**SET EXERCISE**
Tally the lines that include the word "shutter" and reply with nothing but the total.

**STORED DATA**
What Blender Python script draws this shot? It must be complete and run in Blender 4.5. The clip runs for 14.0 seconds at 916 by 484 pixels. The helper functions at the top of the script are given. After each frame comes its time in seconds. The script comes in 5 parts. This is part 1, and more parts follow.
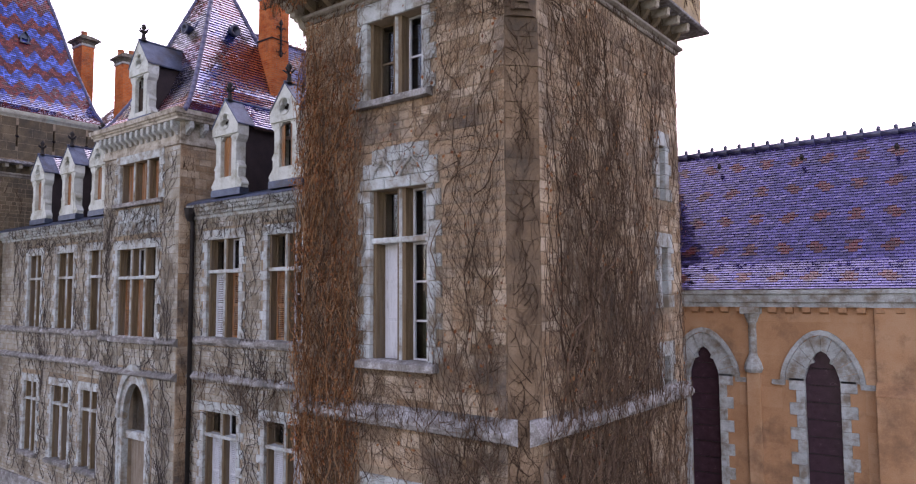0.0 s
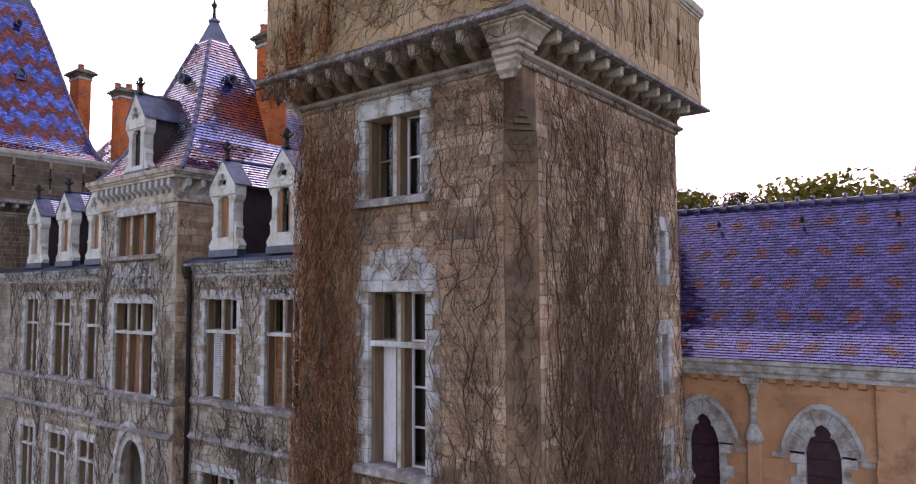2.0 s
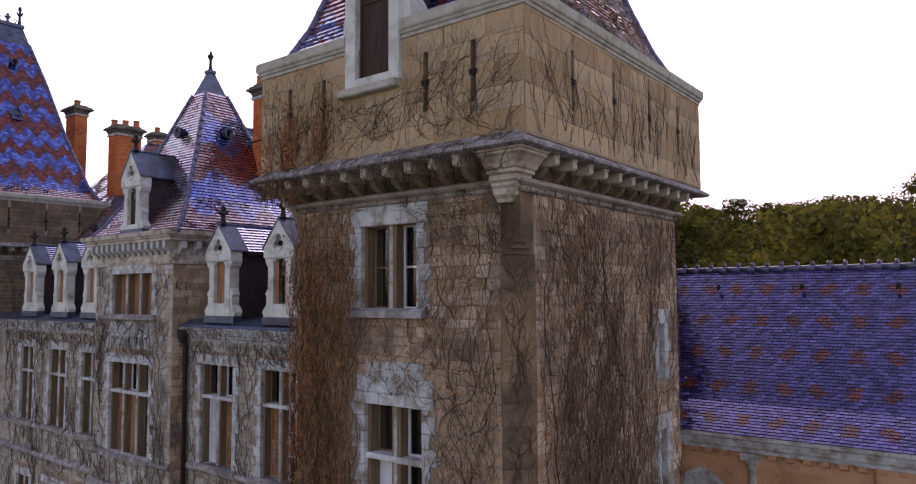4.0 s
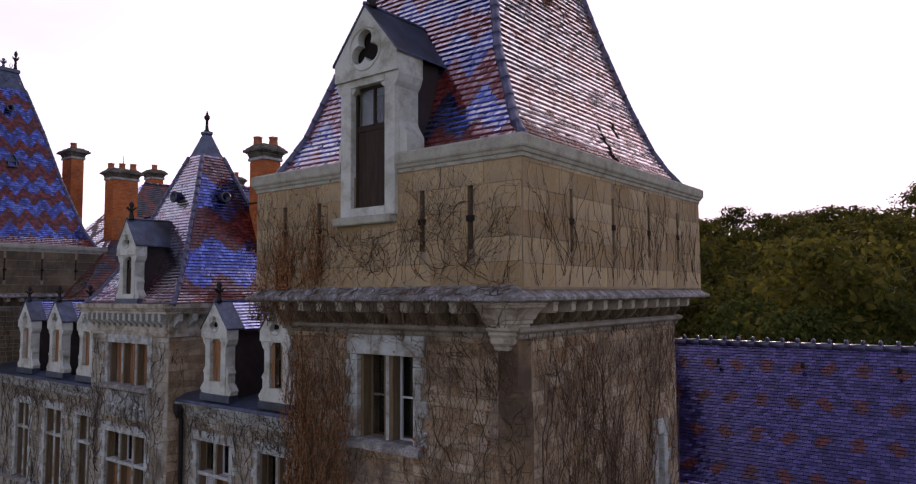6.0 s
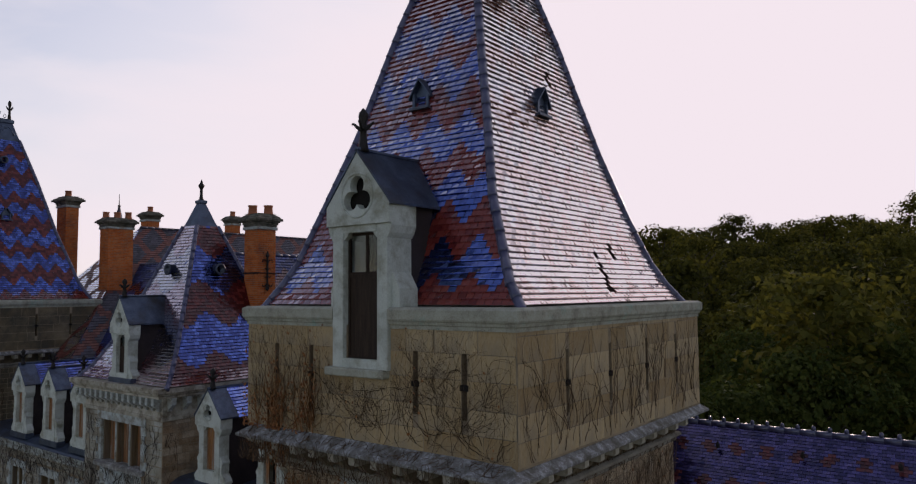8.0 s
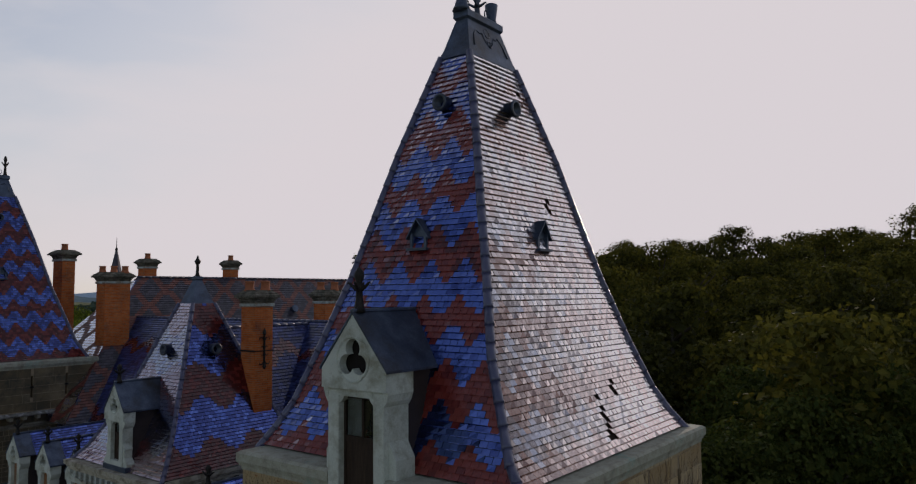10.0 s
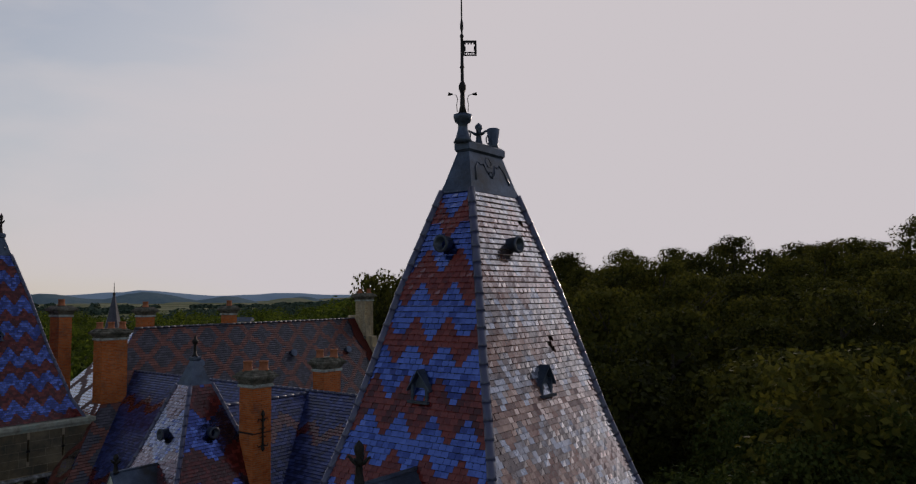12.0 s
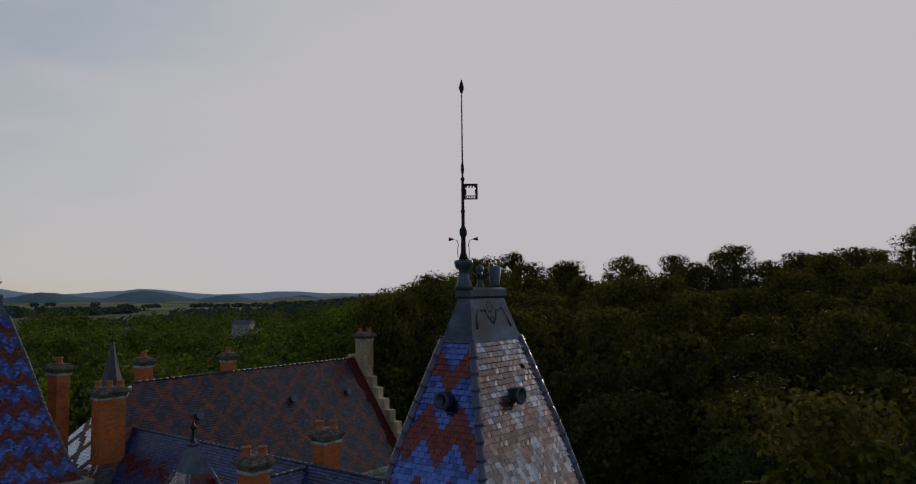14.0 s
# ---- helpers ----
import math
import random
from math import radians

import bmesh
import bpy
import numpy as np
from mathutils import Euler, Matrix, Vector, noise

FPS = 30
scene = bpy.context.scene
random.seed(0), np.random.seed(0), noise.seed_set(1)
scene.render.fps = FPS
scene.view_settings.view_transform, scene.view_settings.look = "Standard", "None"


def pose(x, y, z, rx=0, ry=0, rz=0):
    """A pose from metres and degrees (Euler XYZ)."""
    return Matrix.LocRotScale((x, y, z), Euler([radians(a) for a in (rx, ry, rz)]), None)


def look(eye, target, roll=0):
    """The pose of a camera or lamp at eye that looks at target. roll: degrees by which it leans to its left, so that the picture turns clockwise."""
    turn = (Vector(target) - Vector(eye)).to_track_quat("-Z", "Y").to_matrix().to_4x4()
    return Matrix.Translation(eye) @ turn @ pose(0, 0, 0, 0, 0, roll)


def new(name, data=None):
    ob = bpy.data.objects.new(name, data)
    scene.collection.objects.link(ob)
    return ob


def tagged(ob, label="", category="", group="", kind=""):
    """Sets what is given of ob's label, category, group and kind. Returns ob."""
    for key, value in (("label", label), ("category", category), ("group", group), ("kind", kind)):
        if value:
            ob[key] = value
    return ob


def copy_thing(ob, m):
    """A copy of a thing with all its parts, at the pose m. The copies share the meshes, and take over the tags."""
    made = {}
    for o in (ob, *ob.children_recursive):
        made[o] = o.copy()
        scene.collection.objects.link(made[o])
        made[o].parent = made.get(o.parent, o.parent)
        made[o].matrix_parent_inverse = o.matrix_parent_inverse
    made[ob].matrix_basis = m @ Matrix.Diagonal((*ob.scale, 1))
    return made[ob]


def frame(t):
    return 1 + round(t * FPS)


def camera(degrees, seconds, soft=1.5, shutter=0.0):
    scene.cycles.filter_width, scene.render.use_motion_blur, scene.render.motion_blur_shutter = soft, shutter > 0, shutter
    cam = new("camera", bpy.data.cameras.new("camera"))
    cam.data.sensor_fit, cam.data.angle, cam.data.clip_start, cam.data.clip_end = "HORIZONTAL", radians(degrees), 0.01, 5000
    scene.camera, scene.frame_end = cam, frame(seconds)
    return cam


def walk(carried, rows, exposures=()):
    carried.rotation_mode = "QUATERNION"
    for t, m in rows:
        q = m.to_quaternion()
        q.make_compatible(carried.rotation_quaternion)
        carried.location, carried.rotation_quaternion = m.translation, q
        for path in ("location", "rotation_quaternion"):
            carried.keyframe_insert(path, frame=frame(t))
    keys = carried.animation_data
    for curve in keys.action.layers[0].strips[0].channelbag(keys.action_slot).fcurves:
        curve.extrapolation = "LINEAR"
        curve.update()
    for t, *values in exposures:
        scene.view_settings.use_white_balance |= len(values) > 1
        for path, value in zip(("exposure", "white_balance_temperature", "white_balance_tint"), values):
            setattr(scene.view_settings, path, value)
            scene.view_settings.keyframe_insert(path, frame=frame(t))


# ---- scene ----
* * *
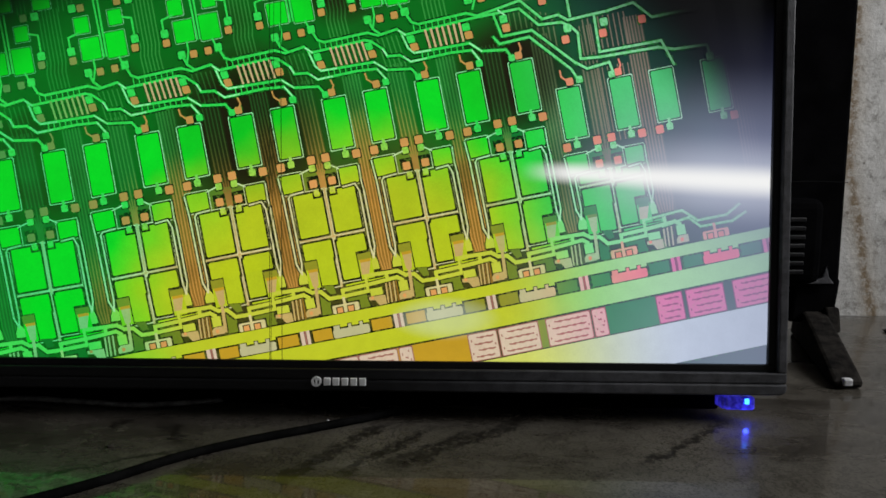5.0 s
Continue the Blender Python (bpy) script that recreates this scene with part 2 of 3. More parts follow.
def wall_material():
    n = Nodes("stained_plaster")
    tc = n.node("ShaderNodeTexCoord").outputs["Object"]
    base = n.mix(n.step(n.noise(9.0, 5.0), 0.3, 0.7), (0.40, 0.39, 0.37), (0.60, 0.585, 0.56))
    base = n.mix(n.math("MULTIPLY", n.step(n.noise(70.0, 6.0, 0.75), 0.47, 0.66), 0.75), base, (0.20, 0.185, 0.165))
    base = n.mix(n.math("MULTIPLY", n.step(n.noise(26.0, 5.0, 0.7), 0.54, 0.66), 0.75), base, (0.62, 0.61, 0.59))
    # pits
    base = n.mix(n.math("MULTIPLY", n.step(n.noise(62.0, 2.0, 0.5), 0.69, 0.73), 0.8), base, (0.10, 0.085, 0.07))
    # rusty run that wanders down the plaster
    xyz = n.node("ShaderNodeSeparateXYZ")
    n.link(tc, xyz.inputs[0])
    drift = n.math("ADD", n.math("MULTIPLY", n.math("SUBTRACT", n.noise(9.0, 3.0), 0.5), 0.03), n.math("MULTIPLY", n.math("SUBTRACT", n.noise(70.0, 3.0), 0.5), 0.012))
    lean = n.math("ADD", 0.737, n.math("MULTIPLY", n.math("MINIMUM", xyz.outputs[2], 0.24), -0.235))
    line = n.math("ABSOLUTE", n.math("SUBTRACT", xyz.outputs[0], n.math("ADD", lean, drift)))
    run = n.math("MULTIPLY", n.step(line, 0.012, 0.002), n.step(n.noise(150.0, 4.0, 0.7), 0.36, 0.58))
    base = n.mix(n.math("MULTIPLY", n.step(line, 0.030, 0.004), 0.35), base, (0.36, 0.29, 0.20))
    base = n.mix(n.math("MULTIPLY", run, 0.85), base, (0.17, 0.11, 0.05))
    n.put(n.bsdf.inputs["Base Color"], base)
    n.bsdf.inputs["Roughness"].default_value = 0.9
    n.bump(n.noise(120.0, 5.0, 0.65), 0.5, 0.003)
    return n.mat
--
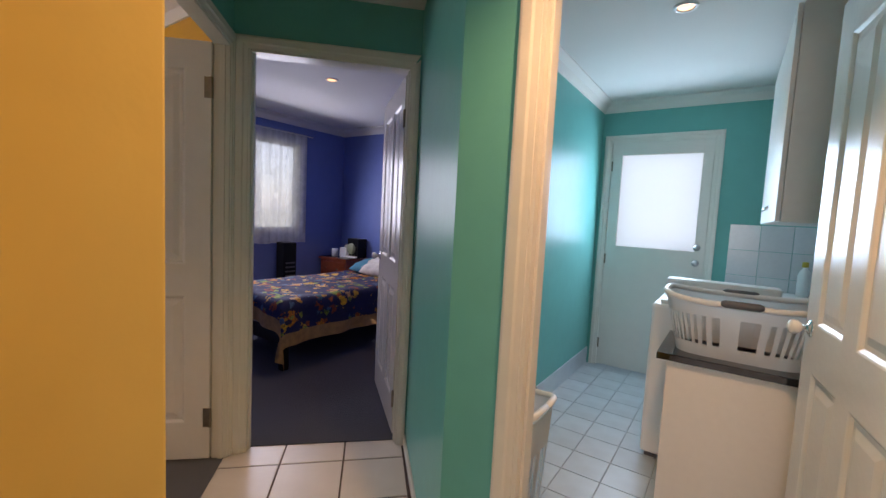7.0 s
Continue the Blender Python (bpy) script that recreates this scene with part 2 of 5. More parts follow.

**RESPONSE FOR THIS EXERCISE**
2